There is no even-sided battleground. Inside the church it is definitely not even-sided. Taking it public is the only possible chance of balancing the scales. If the world sees the church as evil, abusive and malicious as a result of public exposure that is not the fault of the individuals who are speaking out against clergy abuse. It is the direct result of church leadership that has refused to fulfill it’s Biblical responsibility for judgment within the church and submission to civil authorities. The problem isn’t new – there has been ample opportunity for church leadership to do the right thing long before now.

If the church would return to its original intended purpose I believe there would be respect from most people, including non-Christians. But unless and until those within the church will stand up and demand the church self-regulate, the church will continue on its self-destructive path. When the world criticizes the church, the church claims it is “persecution.” It is the responsibility of those within the church to stand up and speak out.

I understand that abusive individuals should be personally held accountable. However, there is complicity by the church as an organization because authorities within the church think it is necessary to protect “God’s reputation” by keeping individual offenders from the consequences of their actions.

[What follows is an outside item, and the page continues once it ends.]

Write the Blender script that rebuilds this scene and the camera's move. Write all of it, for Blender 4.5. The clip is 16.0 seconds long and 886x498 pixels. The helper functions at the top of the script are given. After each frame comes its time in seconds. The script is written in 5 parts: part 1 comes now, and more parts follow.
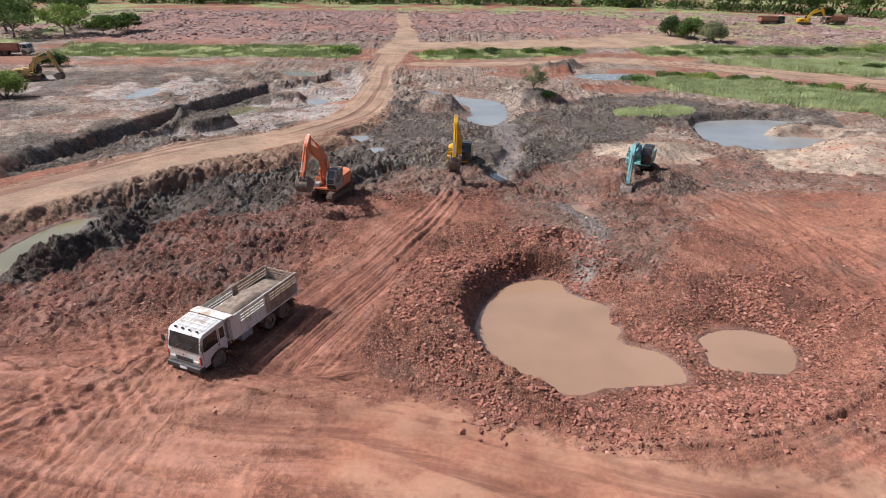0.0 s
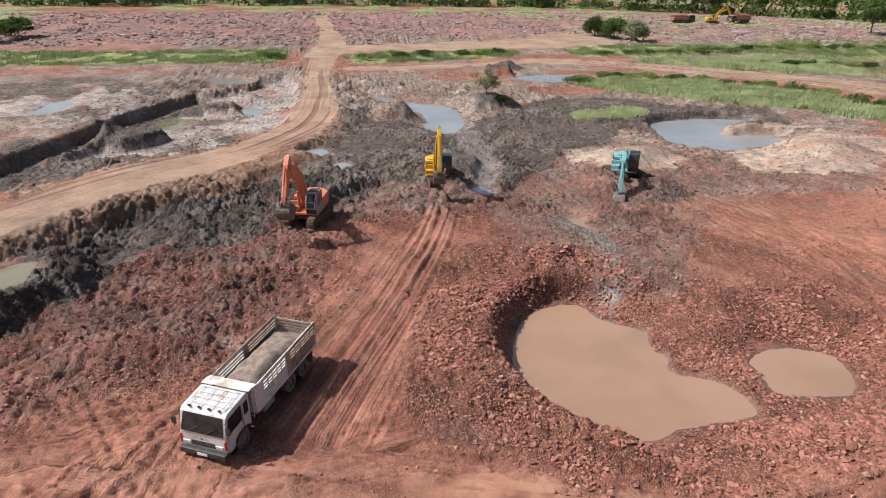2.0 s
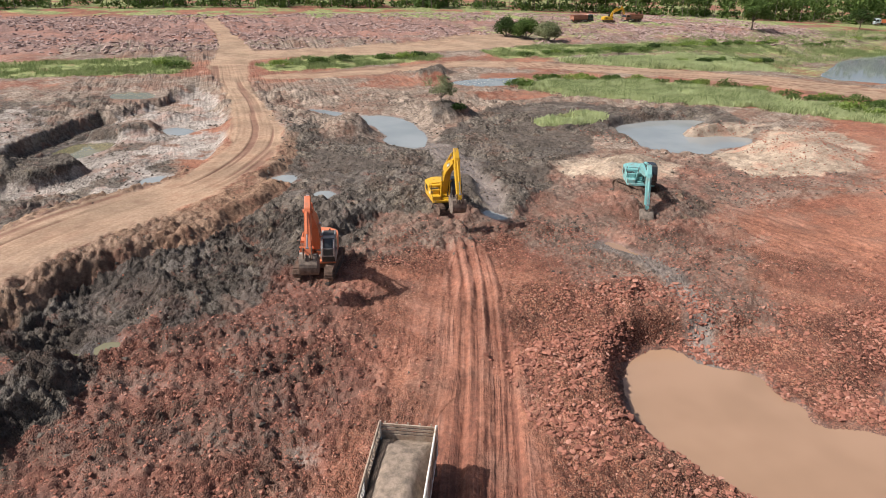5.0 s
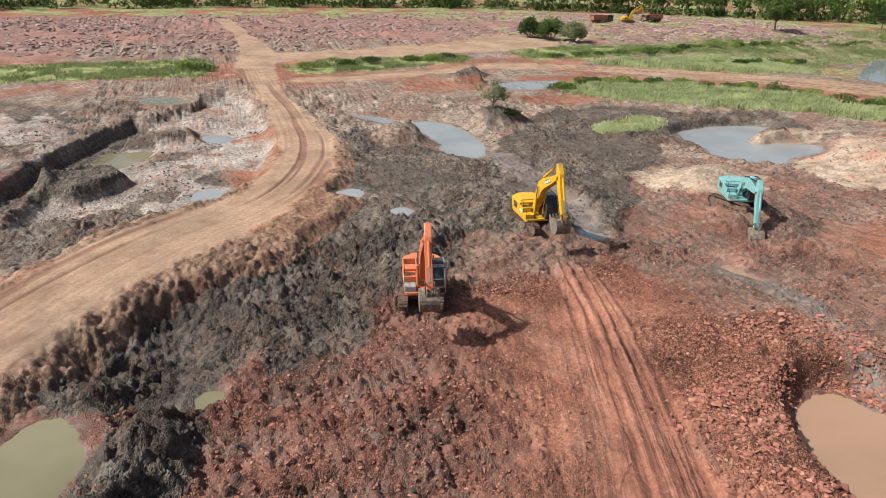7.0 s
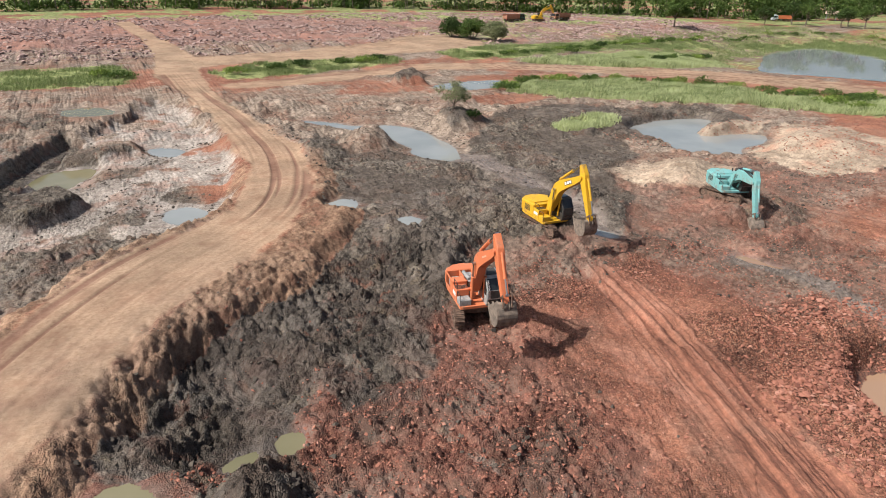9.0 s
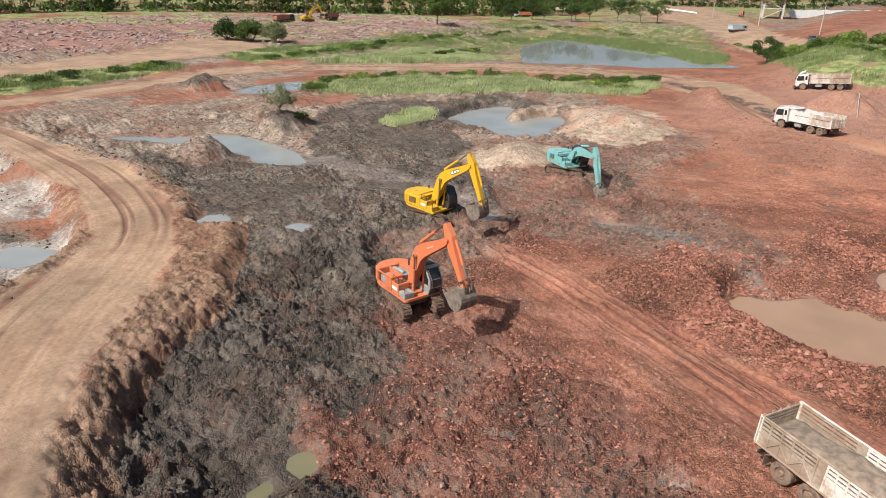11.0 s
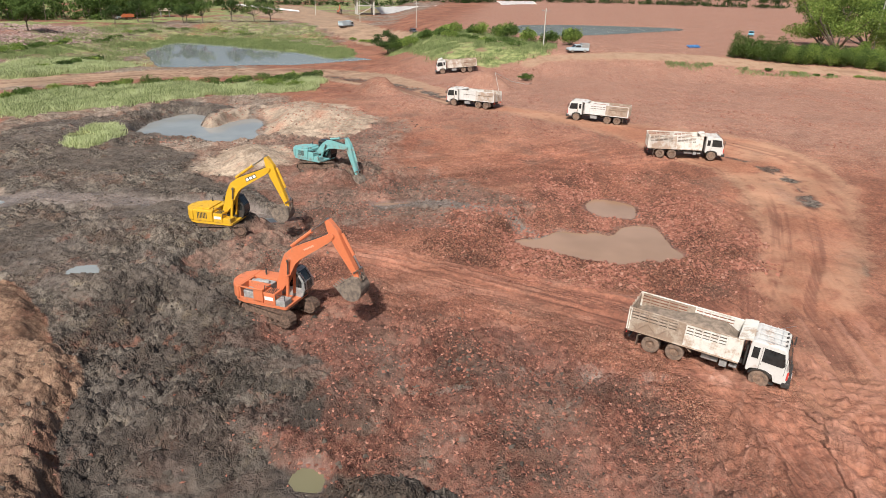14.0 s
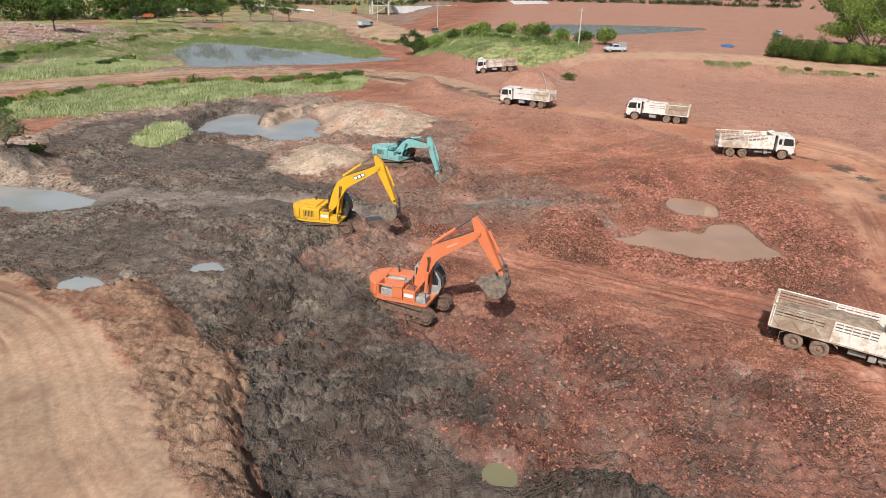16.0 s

Many people have tried to go to these church authorities, myself included, to plead for justice. Not only have we been ignored, we have been attacked. The only way left to address the situation is to take it public. This is the unfortunate consequence of the actions taken, and not taken, by the church as an organization.

One of the tragedies of this situation – and again, this is something for which I lay the blame on the church as an organization – is that innocent people are also sometimes accused. In my personal experience, I’ve seen that happen once – as opposed to many just accusations swept under the carpet. For that one who is unjustly accused, it is a horrific and earth-shattering event; life changing. This injustice is, in fact, the biggest excuse I hear clergy use for discounting accusations of abuse, whether against clergy or church members.

But how many just accusations are ignored for the sake of the few unjust accusations that are avoided? What about all those shattered lives? That doesn’t make the pain of the one unjustly accused any less painful. But fear of unjust accusation cannot stop us from daring to investigate and press charges any time an accusation is made. God can be trusted to use the experience for His purposed in the life of one unjustly accused. And we have been given a mandate by God to stand up for the afflicted.

If the church as an organization will not stand up for the afflicted within its own doors it is the responsibility of all of us to do so as individuals. That’s what this blog is about. One of the things I struggle with personally is that I don’t wish the church as an organization ill. I wish I could fix it – but I have no authority there.

I know so many people who have left the church and Christianity, and turned their backs on God, because of this issue. Some of these people have been my close friends, one is my own family, my own children have been deeply scarred. It is wrong, wrong, wrong to stand by and watch people being hurt, even destroyed, because the church as an organization has been grossly negligent.

Bottomline, I have to stand up for those individuals. The organization of the church and the religion of Christianity don’t need my protection, even though I care.